Superficiality Is The Great Obstacle

When I went to college and first met the man who would later become my husband, he was a committed atheist.

I was a committed Christian.  And yet in spite of our differences – or perhaps because of them – the two of us talked about faith and spirituality a lot. 

That’s in no small part due to the fact that we took upper-level philosophy courses together.  In class we analyzed Plato and Nietzsche and Kierkegaard and Foucault and pondered questions about existence and nature and the purpose of it all; those questions naturally followed us after the seminars ended.  We debated.  We argued.  We shared our experiences as we developed a friendship.

But it wasn’t just a philosophy thing.  In college, those kinds of conversations were the norm for most people I knew.   I shared my literature classes with three English majors to whom I grew close: a chain-smoking Wiccan, a sort of indifferently-Christian friend whose father had just passed away, and an ambitious future teacher who could best be defined as agnostic.  We, too, shared those deep and enriching conversations, talking through our experiences, sharing our struggles as we figured out the whys and wherefores of the world.

For me, college was – aside from being an education in the intellectual sense – a series of thoughtful, interesting conversations with all sorts of people.  And looking back, I recognize that’s probably why it was also a time of rich ministry and outreach for me.  When you’re already talking with others about why we’re all here and what our purpose is and what we’ve learned from our experiences, it’s easy to talk about your faith and your relationship with Christ, and how it informs your life.

The thing is, most of us live in a small-talk world.  We focus on the weather and our pets and sloth videos and how frustrating our boss is.  We talk about everything surface, without talking about anything of depth, and in those circumstances it’s really, really difficult to mention Jesus or faith without the topic itself feeling alien, as though you’ve turned on a blinking sign that says, “Let’s Discuss Life and Death.”

I suspect that’s why a lot of people struggle with evangelism.  Many people tell me – and I have felt myself – that they have to shoehorn mentions of Jesus and God into their interactions in a way that feels awkward and unnatural.  “Oh, you like cats?  I do too.  …well, you know who made cats?  God.  God made cats.  And speaking of God, have you ever met His Son?”  It’s so weird to just bring Jesus up out of nowhere, they say.  Or to mention how good He is in a conversation about cats.

But the problem isn’t with mentioning Jesus.  The problem is that the conversation is always about cats!

I’m not saying small talk is a bad thing – it’s the civilizing glue that holds a lot of our interactions together. Not every conversation has to become something deep and profound.  But when we’re talking ministry and outreach – when we keep saying to believers that we have to engage with nonbelievers, man, and live in love and meet them on their level – conversation is a part of that, and superficiality can be a real obstacle.   We need to seek real conversation with real people about real issues.  We need to cultivate organic, natural conversations about life and love and experiences rather than using them as lead-ins to a hard evangelism sell.

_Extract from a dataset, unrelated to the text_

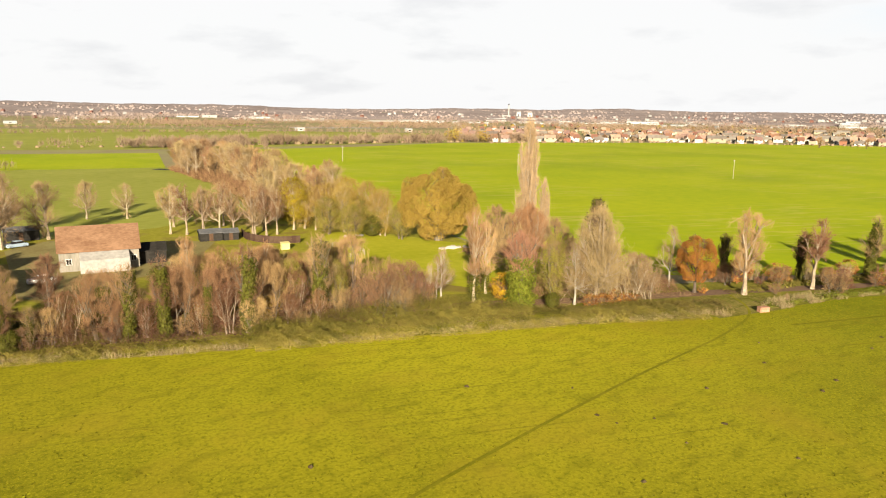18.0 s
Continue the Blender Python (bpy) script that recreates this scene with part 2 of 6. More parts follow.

What that conversation looks like is going to be different depending on who you are and the people around you.  Maybe a real conversation means just listening as a work acquaintance tries to talk out a problem.  Maybe it means avoiding the urge to make a conversation more lighthearted or “easy” by cracking a joke or pointing out a cat video.  For most of us, it simply means making time to really talk and listen beyond the hey how are you weather’s nice huh? of everyday normal chatter.

We often focus, in the Bible, on the capricious nature of the tongue: that it can tell lies and slander, that it can cause great harm and destruction.  It can.  But Proverbs reminds us that both “death and life are in the power of the tongue” (18:21).  Conversation can edify and strengthen bonds.  Kind and thoughtful words, caring as expressed in the way we speak with others, can give us the opportunities we search for to reach out in love and to share our own faith.

Superficiality, especially in conversation, is the obstacle to honest sharing, honest talking, and honest learning.  Avoid it if you can.  For those of us who want to minister to others or share our faith, sometimes a good, enriching talk can open all kinds of doors.